- Born: September 5, 1922
- Died: July 31, 2019
- Awards: Norbert Wiener golden medal, 2007
- Scientific career
- Fields: Systems scientist

= Charles François (systems scientist) =

Belgian systems scientist (1922–2019)

Charles François (5 September 1922 – 31 July 2019) was a Belgian administrator, editor and scientist in the fields of cybernetics, systems theory and systems science, internationally known for his main work the International Encyclopedia of Systems and Cybernetics.

== Biography ==
Charles François was born in Belgium in 1922, and studied consular and commercial sciences at Brussels Free University.
After the Second World War he emigrated to the Belgian Congo, where he stayed from 1945 to 1960, at first as an administrative officer in government and later on creating and developing his own commercial business, also exercising journalism and the socio-political chronicle. Later, he moved to Argentina in 1963, and managed the commercial Office of the Belgian Embassy in Buenos Aires from 1966 to his retirement in 1987.

François inspired and founded the Group for the Study of Integrated Systems, Argentine National Division of the International Society for the Systems Sciences, in 1976, and was its honorary president. He was an honorary member of the International Federation for Systems Research European Systems Society, and founding editor of the International Encyclopedia of Systems and Cybernetics, editions of 1997 and 2004 in two volumes.

He encouraged its work in progress in course of organization through the Bertalanffy Center of Systems and Cybernetics, member of the International Academy of Systems and Cybernetics Sciences, honorary president of the Latin American Association of Systemics, Honorary Professor of ITBA, and was a visiting professor at various universities and educational institutions in Argentina, Mexico, Perú, Colombia, Venezuela and Brasil, where he encouraged the creation of many study groups. He became a member of systemic boards and integrated the editorial boards of various journals on systems and cybernetics.

In 2007 he received the Norbert Wiener golden medal from the American Society for Cybernetics as a tribute for his work on cybernetics. He inspired the "Charles François Price" at the International Academy of Systems and Cybernetics Sciences, intended to promote contributions and participation of young systematists at their international meetings. François died on July 31, 2019.En su honor, el Grupo de Estudio de Sistemas Integrados (GESI) y colaboradores, editó en 2020:Charles François;pionero y mentor de instituciones sistémicas y cibernéticas en América Latina; un homenaje colectivo.

== Work ==
In 1952 François came in contact with cybernetics through Norbert Wiener's Cybernetics. In 1958 he joined the Society for General Systems Research now the International Society for the Systems Sciences.

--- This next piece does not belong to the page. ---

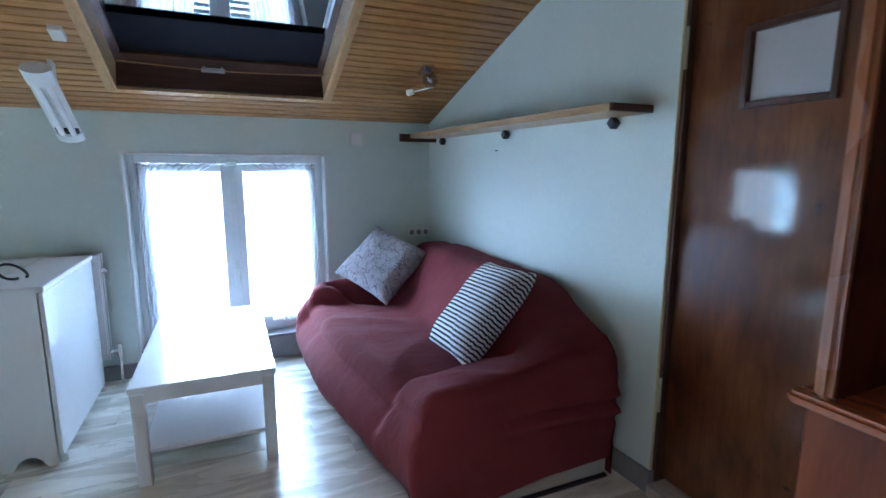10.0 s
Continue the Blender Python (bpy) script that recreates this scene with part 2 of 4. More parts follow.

Since 1970, François has participated in numerous meetings of various systems and cybernetics societies.

Many courses and seminars on systemics and cybernetics were given by Charles François in Argentina and also in Perú at the IAS; the last edition of them is his "Curso de Teoría General de Sistemas y Cibernética con representaciones gráficas", a CD-ROM disk with more than 280 drawings edited by Group for the Study of Integrated Systems in 2007, also in English.

== Publications ==
Contributions in books:
- 1976, Cybernétique et Prospective, Namur: International Association of Cybernetics, 1976.
- 1978, Introducción à la Prospectiva Buenos Aires: Pleamar, 1978.
- 1985, El uso de Modelos Sistémicos-Cibernéticos como metodología científica, (Systemic-Cybernetic Models used as scientific methodology)
- 1986, Enfoques Sistémicos en el Estudio de las Sociedades (Systemic Approaches to the Study of Societies).
- 1992, Diccionario de Teoría General de Sistemas y Cibernética, Buenos Aires: GESI. The first work of its kind in Spanish (475 terms).
- 1997, International Encyclopedia of Systems and Cybernetics, edited by Charles François, München: K. G. Saur. The Academic board of this Encyclopedia includes members such as: John N. Warfield, Robert Trappl, Ranulph Glanville, Anthony Judge, Markus Schwaninger, Heiner Benking, Matjaz Mulej, and Gerhard Chroust.
- 2004 2nd. Edition of the International Encyclopedia of Systems and Cybernetics in two volumes.

Selected articles and papers:
- 1982, "A systemic study of socio-historical systems", paper 1982.
- 1999, "Systemics and Cybernetics in a Historical Perspective, ".
- 2000, Hidden long term systemic constraints in present-day socio-economical global mutation of mankind, paper.
- 2002, Foreign Debt mechanism: The "Cow in the corral" paper.
- 2004, The need for an integrated systemic-cybernetic language for concepts and models in complex and vague subject areas:... lecture at the presentation of the 2nd volume of the second edition of the International Encyclopedia of Systems and Cybernetics, Humboldt University, Saur Library, Berlin, 2004.